__WHAT IS ASKED__
Quote the data below in full, minus the images.
══ DATA BLOCK ══
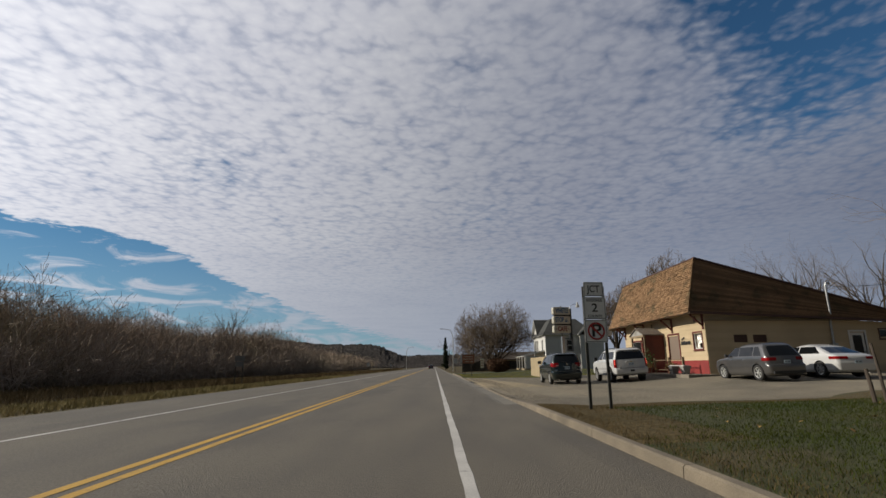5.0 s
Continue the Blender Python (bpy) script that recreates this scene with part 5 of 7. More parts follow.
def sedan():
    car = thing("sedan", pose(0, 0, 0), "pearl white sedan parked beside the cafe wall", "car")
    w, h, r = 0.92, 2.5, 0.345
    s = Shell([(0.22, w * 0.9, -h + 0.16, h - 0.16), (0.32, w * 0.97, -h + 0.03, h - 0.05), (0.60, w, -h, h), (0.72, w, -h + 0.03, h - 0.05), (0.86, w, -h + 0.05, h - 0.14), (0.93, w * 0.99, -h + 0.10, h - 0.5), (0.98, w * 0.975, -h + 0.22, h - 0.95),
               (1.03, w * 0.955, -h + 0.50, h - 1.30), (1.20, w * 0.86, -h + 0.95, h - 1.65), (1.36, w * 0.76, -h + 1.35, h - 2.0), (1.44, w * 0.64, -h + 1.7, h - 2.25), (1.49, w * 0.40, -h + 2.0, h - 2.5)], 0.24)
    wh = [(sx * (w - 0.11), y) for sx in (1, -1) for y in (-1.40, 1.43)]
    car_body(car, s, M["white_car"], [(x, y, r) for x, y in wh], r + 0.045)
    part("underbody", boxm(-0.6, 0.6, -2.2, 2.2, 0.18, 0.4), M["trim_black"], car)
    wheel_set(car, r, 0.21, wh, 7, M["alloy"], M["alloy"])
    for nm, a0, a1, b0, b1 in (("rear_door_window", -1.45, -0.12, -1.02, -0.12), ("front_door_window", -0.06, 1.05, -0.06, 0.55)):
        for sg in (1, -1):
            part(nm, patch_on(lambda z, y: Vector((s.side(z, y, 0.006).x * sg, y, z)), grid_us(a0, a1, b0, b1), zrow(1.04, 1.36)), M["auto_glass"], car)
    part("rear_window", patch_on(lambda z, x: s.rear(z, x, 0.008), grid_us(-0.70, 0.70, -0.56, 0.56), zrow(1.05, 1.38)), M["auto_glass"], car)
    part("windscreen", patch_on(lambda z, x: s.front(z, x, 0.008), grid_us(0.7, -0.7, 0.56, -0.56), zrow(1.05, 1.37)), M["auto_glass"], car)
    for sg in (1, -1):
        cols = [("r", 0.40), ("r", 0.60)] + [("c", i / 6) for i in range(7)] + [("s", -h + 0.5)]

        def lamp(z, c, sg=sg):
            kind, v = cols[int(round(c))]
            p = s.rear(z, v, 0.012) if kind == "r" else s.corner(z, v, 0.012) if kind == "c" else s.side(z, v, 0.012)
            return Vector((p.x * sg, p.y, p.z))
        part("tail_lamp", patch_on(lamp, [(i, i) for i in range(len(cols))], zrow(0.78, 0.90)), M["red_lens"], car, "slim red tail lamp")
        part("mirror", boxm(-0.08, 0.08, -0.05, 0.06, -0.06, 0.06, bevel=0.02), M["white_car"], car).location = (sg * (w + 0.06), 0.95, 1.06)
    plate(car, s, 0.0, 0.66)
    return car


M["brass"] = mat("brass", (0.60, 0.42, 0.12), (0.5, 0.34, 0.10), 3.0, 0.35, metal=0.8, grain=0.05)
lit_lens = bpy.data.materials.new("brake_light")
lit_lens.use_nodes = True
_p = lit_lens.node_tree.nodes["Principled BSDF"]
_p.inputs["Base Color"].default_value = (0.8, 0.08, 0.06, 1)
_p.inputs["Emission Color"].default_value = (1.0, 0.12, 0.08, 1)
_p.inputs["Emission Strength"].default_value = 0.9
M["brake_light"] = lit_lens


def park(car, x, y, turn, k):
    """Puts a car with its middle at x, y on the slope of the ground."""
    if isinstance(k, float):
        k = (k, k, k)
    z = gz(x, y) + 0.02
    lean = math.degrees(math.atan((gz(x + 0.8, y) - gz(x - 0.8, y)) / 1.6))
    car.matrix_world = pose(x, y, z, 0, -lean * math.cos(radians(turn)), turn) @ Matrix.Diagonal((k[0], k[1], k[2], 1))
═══
__TASK SOLUTION__
5.0 s
Continue the Blender Python (bpy) script that recreates this scene with part 5 of 7. More parts follow.
def sedan():
    car = thing("sedan", pose(0, 0, 0), "pearl white sedan parked beside the cafe wall", "car")
    w, h, r = 0.92, 2.5, 0.345
    s = Shell([(0.22, w * 0.9, -h + 0.16, h - 0.16), (0.32, w * 0.97, -h + 0.03, h - 0.05), (0.60, w, -h, h), (0.72, w, -h + 0.03, h - 0.05), (0.86, w, -h + 0.05, h - 0.14), (0.93, w * 0.99, -h + 0.10, h - 0.5), (0.98, w * 0.975, -h + 0.22, h - 0.95),
               (1.03, w * 0.955, -h + 0.50, h - 1.30), (1.20, w * 0.86, -h + 0.95, h - 1.65), (1.36, w * 0.76, -h + 1.35, h - 2.0), (1.44, w * 0.64, -h + 1.7, h - 2.25), (1.49, w * 0.40, -h + 2.0, h - 2.5)], 0.24)
    wh = [(sx * (w - 0.11), y) for sx in (1, -1) for y in (-1.40, 1.43)]
    car_body(car, s, M["white_car"], [(x, y, r) for x, y in wh], r + 0.045)
    part("underbody", boxm(-0.6, 0.6, -2.2, 2.2, 0.18, 0.4), M["trim_black"], car)
    wheel_set(car, r, 0.21, wh, 7, M["alloy"], M["alloy"])
    for nm, a0, a1, b0, b1 in (("rear_door_window", -1.45, -0.12, -1.02, -0.12), ("front_door_window", -0.06, 1.05, -0.06, 0.55)):
        for sg in (1, -1):
            part(nm, patch_on(lambda z, y: Vector((s.side(z, y, 0.006).x * sg, y, z)), grid_us(a0, a1, b0, b1), zrow(1.04, 1.36)), M["auto_glass"], car)
    part("rear_window", patch_on(lambda z, x: s.rear(z, x, 0.008), grid_us(-0.70, 0.70, -0.56, 0.56), zrow(1.05, 1.38)), M["auto_glass"], car)
    part("windscreen", patch_on(lambda z, x: s.front(z, x, 0.008), grid_us(0.7, -0.7, 0.56, -0.56), zrow(1.05, 1.37)), M["auto_glass"], car)
    for sg in (1, -1):
        cols = [("r", 0.40), ("r", 0.60)] + [("c", i / 6) for i in range(7)] + [("s", -h + 0.5)]

        def lamp(z, c, sg=sg):
            kind, v = cols[int(round(c))]
            p = s.rear(z, v, 0.012) if kind == "r" else s.corner(z, v, 0.012) if kind == "c" else s.side(z, v, 0.012)
            return Vector((p.x * sg, p.y, p.z))
        part("tail_lamp", patch_on(lamp, [(i, i) for i in range(len(cols))], zrow(0.78, 0.90)), M["red_lens"], car, "slim red tail lamp")
        part("mirror", boxm(-0.08, 0.08, -0.05, 0.06, -0.06, 0.06, bevel=0.02), M["white_car"], car).location = (sg * (w + 0.06), 0.95, 1.06)
    plate(car, s, 0.0, 0.66)
    return car


M["brass"] = mat("brass", (0.60, 0.42, 0.12), (0.5, 0.34, 0.10), 3.0, 0.35, metal=0.8, grain=0.05)
lit_lens = bpy.data.materials.new("brake_light")
lit_lens.use_nodes = True
_p = lit_lens.node_tree.nodes["Principled BSDF"]
_p.inputs["Base Color"].default_value = (0.8, 0.08, 0.06, 1)
_p.inputs["Emission Color"].default_value = (1.0, 0.12, 0.08, 1)
_p.inputs["Emission Strength"].default_value = 0.9
M["brake_light"] = lit_lens


def park(car, x, y, turn, k):
    """Puts a car with its middle at x, y on the slope of the ground."""
    if isinstance(k, float):
        k = (k, k, k)
    z = gz(x, y) + 0.02
    lean = math.degrees(math.atan((gz(x + 0.8, y) - gz(x - 0.8, y)) / 1.6))
    car.matrix_world = pose(x, y, z, 0, -lean * math.cos(radians(turn)), turn) @ Matrix.Diagonal((k[0], k[1], k[2], 1))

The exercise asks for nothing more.